## Problem to solve
Your task is to quote, unchanged, only the lines from the one with "for t, m in" through the one with "for path in", both ends included.

## Data supplied
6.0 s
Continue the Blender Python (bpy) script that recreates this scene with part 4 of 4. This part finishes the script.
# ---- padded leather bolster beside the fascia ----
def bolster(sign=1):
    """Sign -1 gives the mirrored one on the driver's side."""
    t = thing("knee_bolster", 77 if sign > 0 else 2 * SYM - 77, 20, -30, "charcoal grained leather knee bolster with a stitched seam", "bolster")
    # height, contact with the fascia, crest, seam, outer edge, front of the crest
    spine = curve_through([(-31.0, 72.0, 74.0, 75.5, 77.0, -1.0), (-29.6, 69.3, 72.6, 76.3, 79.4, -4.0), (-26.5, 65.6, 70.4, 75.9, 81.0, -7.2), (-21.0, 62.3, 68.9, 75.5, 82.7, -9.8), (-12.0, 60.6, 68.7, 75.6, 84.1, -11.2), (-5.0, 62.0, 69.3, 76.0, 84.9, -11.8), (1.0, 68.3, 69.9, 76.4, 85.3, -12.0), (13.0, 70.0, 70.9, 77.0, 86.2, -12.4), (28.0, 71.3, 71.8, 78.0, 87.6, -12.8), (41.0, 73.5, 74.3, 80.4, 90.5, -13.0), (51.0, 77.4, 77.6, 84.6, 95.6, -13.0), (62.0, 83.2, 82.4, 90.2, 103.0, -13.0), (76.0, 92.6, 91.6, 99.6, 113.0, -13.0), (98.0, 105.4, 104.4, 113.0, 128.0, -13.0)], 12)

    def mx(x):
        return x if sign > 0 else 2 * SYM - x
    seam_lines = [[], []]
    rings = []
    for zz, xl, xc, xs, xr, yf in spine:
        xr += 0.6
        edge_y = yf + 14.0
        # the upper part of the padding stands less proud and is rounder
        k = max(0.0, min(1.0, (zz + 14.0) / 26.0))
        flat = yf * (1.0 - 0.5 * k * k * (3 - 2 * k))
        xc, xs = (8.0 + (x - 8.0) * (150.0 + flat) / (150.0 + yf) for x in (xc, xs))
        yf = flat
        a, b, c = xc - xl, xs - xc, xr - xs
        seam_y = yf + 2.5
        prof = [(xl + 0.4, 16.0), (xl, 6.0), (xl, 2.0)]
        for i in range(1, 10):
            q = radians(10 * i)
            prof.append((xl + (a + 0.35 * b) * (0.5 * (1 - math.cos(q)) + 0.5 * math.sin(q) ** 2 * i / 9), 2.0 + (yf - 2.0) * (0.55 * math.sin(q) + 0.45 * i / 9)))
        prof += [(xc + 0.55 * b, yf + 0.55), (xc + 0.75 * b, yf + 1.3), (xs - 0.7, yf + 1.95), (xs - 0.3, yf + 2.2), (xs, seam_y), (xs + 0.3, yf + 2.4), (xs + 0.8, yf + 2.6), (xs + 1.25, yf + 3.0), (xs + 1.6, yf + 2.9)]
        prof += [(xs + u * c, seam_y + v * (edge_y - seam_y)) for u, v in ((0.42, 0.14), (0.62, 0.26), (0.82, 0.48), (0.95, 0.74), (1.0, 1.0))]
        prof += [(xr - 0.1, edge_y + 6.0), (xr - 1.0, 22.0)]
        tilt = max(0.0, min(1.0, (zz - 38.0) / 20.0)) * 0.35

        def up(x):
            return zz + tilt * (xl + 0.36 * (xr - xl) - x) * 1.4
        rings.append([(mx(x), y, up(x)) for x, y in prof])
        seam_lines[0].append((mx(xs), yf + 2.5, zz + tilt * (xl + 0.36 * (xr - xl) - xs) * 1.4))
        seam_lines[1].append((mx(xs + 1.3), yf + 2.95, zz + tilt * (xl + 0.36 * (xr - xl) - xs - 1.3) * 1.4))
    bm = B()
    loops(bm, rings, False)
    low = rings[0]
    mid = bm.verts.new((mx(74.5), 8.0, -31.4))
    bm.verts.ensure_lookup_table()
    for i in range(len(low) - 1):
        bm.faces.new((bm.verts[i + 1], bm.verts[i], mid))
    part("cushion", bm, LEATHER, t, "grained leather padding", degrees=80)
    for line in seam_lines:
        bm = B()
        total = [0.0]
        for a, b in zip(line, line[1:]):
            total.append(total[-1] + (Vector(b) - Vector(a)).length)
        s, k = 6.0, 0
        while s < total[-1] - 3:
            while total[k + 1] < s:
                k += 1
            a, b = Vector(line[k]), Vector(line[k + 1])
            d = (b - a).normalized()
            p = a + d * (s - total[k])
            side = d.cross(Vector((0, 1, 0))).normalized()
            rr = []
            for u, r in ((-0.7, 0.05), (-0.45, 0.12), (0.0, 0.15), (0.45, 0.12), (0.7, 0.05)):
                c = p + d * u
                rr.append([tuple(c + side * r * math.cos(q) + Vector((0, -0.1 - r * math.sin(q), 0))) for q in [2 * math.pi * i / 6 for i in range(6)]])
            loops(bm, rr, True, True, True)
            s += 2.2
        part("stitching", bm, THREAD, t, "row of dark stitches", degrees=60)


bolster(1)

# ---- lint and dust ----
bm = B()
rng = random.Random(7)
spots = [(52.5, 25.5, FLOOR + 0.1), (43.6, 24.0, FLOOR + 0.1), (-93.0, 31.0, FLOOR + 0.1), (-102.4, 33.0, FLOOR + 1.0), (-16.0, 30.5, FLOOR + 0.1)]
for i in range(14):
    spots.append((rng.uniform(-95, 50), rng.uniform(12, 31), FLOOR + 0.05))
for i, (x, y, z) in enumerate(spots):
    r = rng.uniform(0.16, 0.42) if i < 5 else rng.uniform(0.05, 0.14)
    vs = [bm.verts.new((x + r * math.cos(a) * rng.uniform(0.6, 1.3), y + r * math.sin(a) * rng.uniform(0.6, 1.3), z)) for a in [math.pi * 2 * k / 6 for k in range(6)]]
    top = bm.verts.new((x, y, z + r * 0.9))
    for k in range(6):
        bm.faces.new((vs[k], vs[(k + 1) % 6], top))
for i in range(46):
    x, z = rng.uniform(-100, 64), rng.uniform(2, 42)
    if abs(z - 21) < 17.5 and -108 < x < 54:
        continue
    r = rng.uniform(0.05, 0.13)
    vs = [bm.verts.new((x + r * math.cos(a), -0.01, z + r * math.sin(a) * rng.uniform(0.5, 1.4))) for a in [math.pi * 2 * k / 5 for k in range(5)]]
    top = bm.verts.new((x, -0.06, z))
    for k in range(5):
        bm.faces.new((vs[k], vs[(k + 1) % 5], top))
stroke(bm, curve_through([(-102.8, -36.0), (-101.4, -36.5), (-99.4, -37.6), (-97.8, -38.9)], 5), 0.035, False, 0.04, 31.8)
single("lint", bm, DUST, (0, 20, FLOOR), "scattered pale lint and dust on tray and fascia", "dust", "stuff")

==

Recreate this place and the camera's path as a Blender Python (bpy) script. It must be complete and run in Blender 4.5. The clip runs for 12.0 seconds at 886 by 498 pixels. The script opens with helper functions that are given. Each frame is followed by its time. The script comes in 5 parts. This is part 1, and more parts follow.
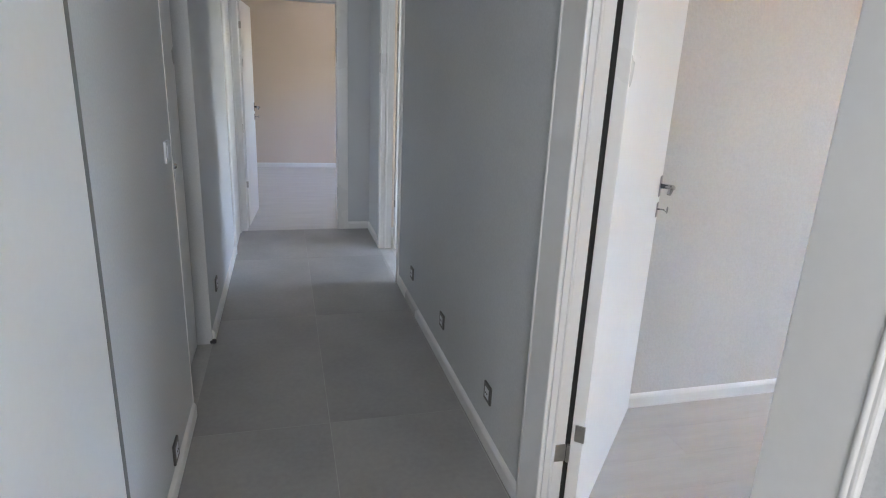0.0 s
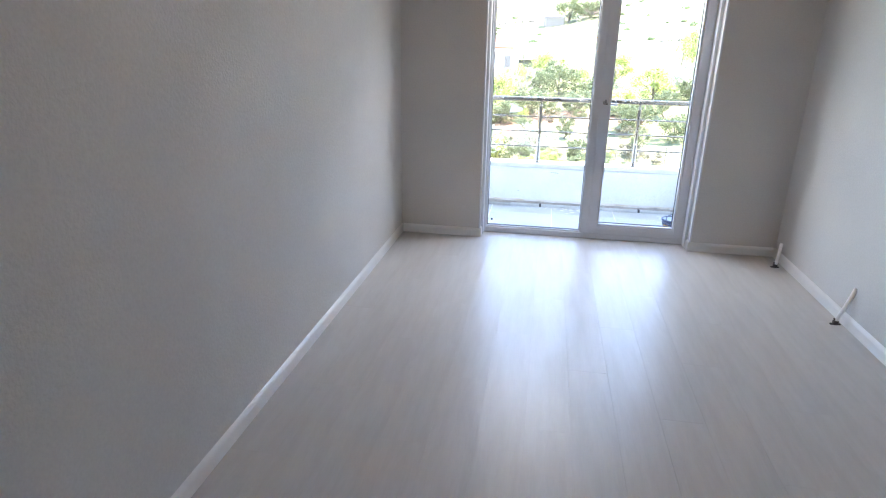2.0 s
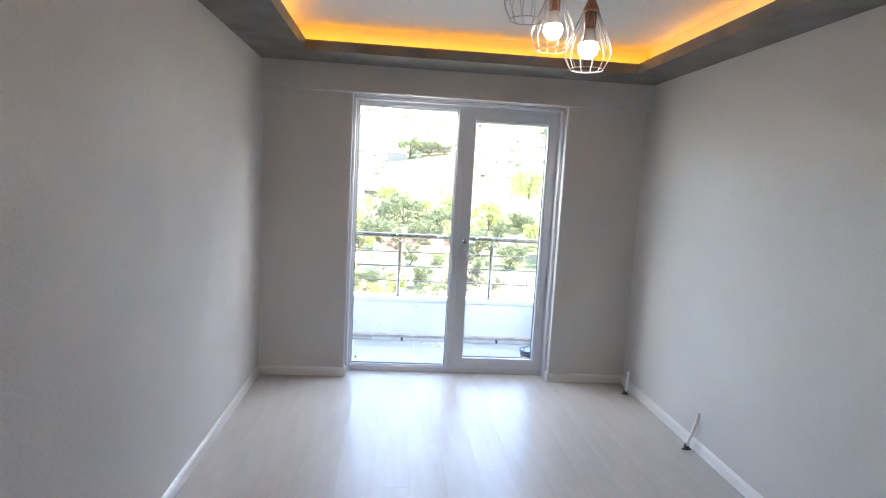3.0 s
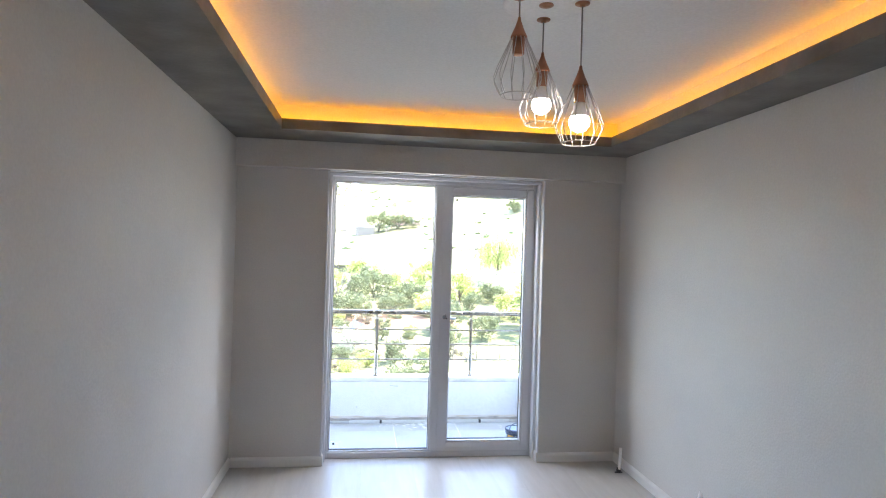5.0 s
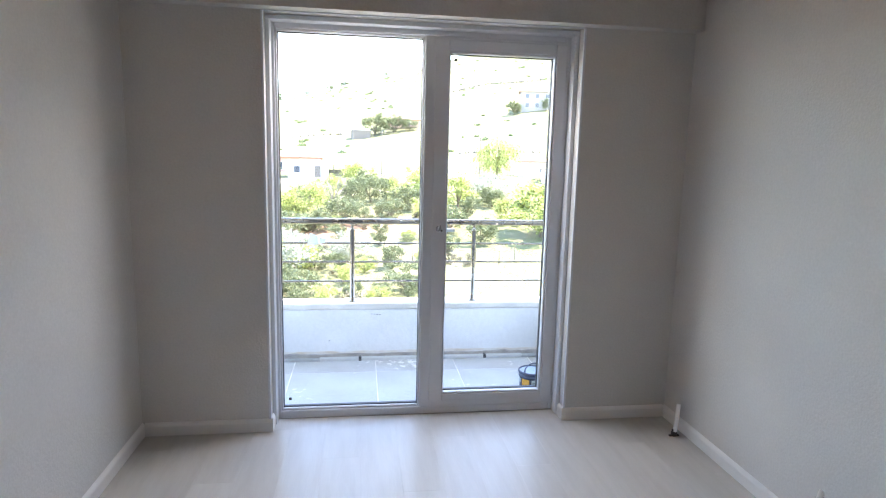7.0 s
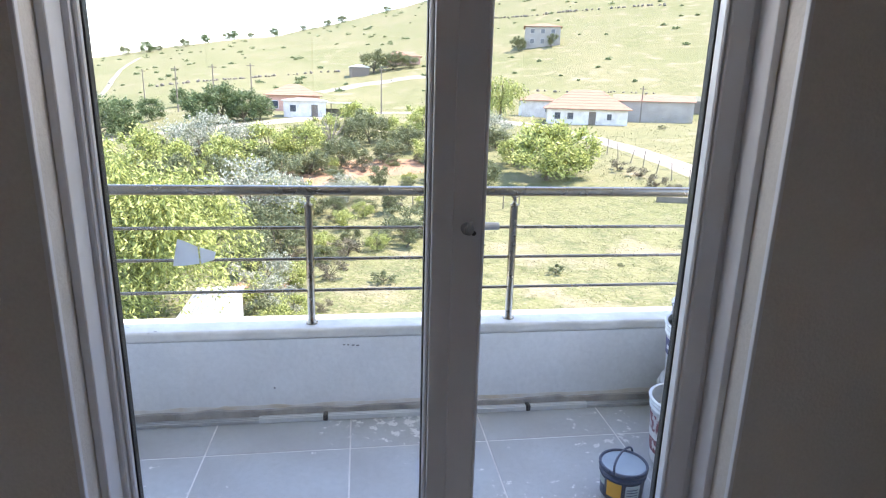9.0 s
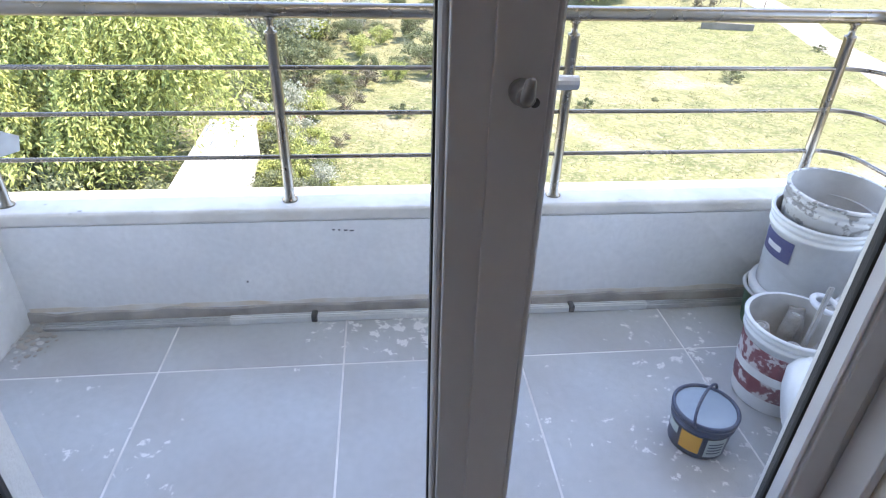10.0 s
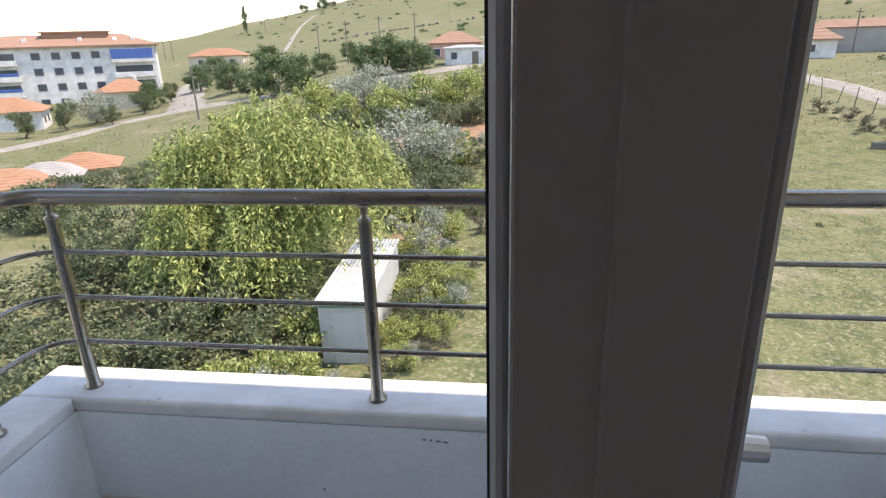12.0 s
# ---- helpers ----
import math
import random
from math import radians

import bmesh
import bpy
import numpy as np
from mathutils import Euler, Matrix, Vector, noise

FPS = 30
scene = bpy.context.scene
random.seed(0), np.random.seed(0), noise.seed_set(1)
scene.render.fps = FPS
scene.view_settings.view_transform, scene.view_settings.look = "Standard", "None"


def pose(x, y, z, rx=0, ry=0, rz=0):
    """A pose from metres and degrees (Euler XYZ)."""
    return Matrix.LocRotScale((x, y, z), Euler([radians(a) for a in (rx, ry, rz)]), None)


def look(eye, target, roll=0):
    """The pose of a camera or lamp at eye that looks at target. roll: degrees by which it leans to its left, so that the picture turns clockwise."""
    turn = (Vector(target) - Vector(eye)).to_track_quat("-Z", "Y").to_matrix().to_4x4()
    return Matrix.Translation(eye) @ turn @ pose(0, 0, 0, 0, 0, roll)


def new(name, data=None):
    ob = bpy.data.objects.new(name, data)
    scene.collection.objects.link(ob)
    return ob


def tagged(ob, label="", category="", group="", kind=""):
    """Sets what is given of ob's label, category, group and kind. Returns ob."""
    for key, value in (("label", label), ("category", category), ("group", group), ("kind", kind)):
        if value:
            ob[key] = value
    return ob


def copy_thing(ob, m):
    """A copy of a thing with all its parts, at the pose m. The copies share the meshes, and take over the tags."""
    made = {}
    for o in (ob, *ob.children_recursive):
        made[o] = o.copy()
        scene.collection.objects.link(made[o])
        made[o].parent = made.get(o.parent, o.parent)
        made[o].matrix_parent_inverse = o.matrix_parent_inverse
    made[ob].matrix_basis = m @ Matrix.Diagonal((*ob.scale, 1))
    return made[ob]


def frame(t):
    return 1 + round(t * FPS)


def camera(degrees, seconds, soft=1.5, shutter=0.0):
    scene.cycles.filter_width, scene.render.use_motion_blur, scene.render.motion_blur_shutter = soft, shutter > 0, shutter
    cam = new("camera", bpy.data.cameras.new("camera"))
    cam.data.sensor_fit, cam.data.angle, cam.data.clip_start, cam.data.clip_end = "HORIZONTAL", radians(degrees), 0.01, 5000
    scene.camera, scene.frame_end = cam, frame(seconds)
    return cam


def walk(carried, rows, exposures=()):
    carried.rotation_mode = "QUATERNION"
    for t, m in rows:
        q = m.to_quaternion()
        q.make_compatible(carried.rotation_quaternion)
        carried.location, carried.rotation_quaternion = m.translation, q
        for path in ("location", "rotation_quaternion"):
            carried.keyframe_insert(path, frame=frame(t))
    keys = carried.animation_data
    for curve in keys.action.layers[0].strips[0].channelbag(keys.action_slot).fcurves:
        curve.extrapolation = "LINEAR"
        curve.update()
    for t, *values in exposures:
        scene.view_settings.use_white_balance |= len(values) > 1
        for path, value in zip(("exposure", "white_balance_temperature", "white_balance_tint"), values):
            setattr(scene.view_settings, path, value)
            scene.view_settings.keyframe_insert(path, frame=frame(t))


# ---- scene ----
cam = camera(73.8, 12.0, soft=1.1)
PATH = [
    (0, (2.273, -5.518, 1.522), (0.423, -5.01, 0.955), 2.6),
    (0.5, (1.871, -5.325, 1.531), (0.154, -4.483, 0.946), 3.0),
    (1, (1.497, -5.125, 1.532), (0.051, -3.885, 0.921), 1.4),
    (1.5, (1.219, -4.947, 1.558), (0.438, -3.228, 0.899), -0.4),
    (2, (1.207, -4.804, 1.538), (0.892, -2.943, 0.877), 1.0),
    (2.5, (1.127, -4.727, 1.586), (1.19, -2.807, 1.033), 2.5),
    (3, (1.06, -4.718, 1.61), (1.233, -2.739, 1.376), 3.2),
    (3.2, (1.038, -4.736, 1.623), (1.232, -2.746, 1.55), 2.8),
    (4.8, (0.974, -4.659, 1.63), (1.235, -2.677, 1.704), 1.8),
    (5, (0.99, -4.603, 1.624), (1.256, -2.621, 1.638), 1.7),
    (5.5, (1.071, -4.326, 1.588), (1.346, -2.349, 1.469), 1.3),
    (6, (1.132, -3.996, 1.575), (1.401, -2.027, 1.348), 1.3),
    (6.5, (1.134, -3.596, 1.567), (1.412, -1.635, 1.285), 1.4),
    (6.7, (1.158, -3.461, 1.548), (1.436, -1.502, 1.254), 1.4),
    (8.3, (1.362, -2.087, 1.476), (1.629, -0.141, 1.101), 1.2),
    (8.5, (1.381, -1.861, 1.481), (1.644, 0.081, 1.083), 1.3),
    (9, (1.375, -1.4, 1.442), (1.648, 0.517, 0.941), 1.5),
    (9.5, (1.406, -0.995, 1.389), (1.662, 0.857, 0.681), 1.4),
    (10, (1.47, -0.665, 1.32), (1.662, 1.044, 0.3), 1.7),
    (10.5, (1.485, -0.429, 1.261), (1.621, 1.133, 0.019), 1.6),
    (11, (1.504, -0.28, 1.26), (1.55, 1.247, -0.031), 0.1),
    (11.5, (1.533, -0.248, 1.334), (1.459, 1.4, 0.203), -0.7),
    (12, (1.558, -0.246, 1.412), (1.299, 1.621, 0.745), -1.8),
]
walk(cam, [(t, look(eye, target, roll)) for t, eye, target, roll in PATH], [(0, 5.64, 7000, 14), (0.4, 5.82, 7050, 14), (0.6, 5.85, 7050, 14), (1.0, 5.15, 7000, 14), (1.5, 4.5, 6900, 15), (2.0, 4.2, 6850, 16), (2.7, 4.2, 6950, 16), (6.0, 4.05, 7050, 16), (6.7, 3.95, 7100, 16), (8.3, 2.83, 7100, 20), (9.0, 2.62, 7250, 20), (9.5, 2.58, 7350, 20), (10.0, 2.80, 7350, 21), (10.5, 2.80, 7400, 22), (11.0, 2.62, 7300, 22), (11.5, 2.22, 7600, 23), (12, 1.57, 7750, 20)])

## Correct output
    for t, m in rows:
        q = m.to_quaternion()
        q.make_compatible(carried.rotation_quaternion)
        carried.location, carried.rotation_quaternion = m.translation, q
        for path in ("location", "rotation_quaternion"):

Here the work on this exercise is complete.